Peter Paul Rubens (1577 –1640) was already renowned throughout Europe during his lifetime; today he is rightly celebrated as the greatest painter of the Flemish Baroque. The Kunsthistorisches Museum owns around forty paintings by him and his workshop. They include both exuberantly coloured, multifigured masterpieces such as, for example, the huge altarpieces he produced for the Jesuit church at Antwerp, and intimate compositions like The Fur, Head of Medusa or his late Self-Portrait.
In the autumn of 2017 the Kunsthistorisches Museum is honouring this giant of European art history with a major exhibition. The Museum’s extensive holdings will be augmented by numerous international loans, creating a spectacular ensemble. Visitors will be able to discover Rubens’ oeuvre in a wide range of media, such as drawings, oil sketches, panel paintings and largescale canvases.

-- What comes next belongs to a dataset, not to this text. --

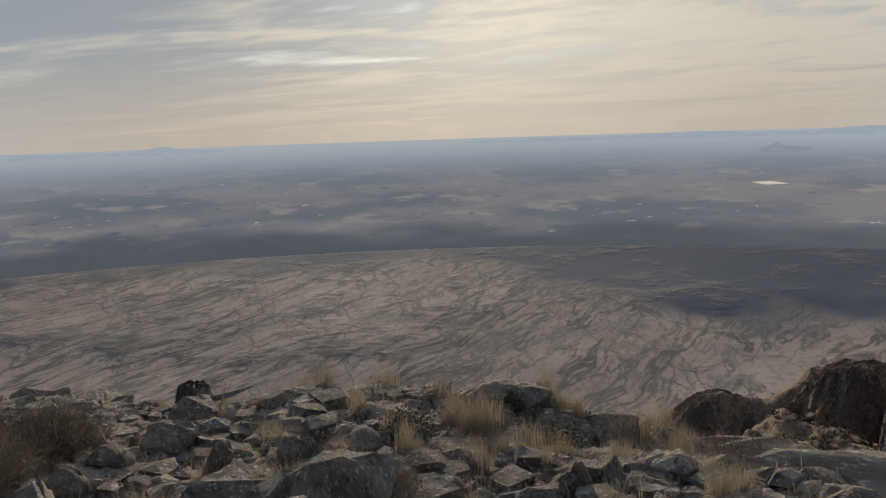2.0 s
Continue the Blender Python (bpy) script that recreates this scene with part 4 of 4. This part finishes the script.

The main focus of the exhibition is on the master’s creativity: Rubens had an uncanny ability to utilise, to be inspired by the works of other artists. He continued this dialogue with the paintings of precursors and contemporaries throughout his life, and it impacted his work throughout a career that spanned five decades. The artist continually changed and altered his own compositions, and often these recourses make his work appear modern and dynamic. However, these relationships and connections are not recognizable at first glance: the exhibition therefore invites the visitor to comprehend and experience Rubens’ surprising perspectives by himself.
This is why the show features not only works by Rubens but also classical and Renaissance sculptures as well as paintings by great masters such as Titian or Caravaggio, works that helped Rubens to develop his idiosyncratic and radically novel pictorial formulas.